Chuck D agreed, saying unity can only be had when police and local governments respect citizens as much as they expect those citizens to respect authority.

“You see flags at half-mast after what happened in Dallas, but it would be wise for communities to have their flags at half-mast when one of their civilians go down from brutality,” he said. “That would show that, ‘You know what, you actually feel like how we feel.' ... Flags are still half-mast in the city of Cleveland for the shooting of officers in Dallas. Are they like that for Tamir Rice, too?”

What is the Cypress Hill song that serves as a backdrop to the shooting of Rice and other people of color?

“'Pigs,'” B-Real said, without skipping a beat. “You know, a lot of brutality is happening right now. Not all cops are bad, obviously, but people are looking at them right now like this brutality’s got to stop.”

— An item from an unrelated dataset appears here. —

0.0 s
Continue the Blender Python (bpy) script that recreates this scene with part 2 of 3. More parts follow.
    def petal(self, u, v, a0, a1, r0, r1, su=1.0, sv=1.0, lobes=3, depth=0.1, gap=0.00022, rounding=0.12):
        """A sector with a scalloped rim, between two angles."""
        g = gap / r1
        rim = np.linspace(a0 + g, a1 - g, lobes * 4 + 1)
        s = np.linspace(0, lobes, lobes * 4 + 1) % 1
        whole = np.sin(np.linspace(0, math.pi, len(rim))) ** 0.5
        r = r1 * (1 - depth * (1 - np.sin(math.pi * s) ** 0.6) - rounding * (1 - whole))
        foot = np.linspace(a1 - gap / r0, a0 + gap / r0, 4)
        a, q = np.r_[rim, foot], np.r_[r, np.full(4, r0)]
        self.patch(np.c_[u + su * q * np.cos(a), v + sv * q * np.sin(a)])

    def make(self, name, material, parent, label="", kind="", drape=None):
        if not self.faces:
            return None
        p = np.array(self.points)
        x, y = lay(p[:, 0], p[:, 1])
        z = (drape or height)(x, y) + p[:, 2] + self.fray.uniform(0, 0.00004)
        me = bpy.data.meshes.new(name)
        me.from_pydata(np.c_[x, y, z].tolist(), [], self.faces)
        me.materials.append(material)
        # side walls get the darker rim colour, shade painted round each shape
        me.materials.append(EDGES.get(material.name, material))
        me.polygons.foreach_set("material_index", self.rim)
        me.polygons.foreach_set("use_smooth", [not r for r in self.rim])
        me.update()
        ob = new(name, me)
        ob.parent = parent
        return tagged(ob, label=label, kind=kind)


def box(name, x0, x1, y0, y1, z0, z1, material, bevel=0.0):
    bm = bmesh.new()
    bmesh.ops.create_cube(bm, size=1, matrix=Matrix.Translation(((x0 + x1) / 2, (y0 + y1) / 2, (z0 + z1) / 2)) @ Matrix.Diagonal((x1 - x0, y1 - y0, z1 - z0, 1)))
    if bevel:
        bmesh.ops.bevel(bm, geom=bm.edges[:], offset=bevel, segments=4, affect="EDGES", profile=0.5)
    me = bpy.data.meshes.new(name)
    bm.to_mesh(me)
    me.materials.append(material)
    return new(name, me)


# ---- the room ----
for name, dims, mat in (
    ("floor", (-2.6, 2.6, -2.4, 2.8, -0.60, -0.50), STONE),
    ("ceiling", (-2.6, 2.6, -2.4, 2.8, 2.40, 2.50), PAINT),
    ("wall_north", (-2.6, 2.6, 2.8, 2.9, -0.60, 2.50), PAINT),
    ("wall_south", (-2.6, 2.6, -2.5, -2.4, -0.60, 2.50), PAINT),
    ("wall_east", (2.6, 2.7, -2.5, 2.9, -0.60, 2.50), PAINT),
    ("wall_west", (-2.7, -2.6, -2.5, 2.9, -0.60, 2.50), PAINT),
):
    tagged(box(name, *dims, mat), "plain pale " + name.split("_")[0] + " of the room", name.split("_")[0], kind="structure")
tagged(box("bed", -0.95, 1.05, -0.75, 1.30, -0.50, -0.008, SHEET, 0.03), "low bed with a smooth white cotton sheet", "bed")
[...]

Cypress Hill’s “Rise Up,” from the group's 2010 studio album of the same name, speaks to a lot of the things that started what’s happening now politically, the rapper said. Morello was featured in and helped produce the song.

Since "Rise Up" was released, not much has changed, said Wilk.

“We really are living in a system that is basically run by the status quo, by a few large businesses. It is a system that is broken and doesn’t work for the majority of the country, and there needs to be another option for people, rather than this Democratic or Republican system,” Wilk said. “It just doesn’t work anymore.”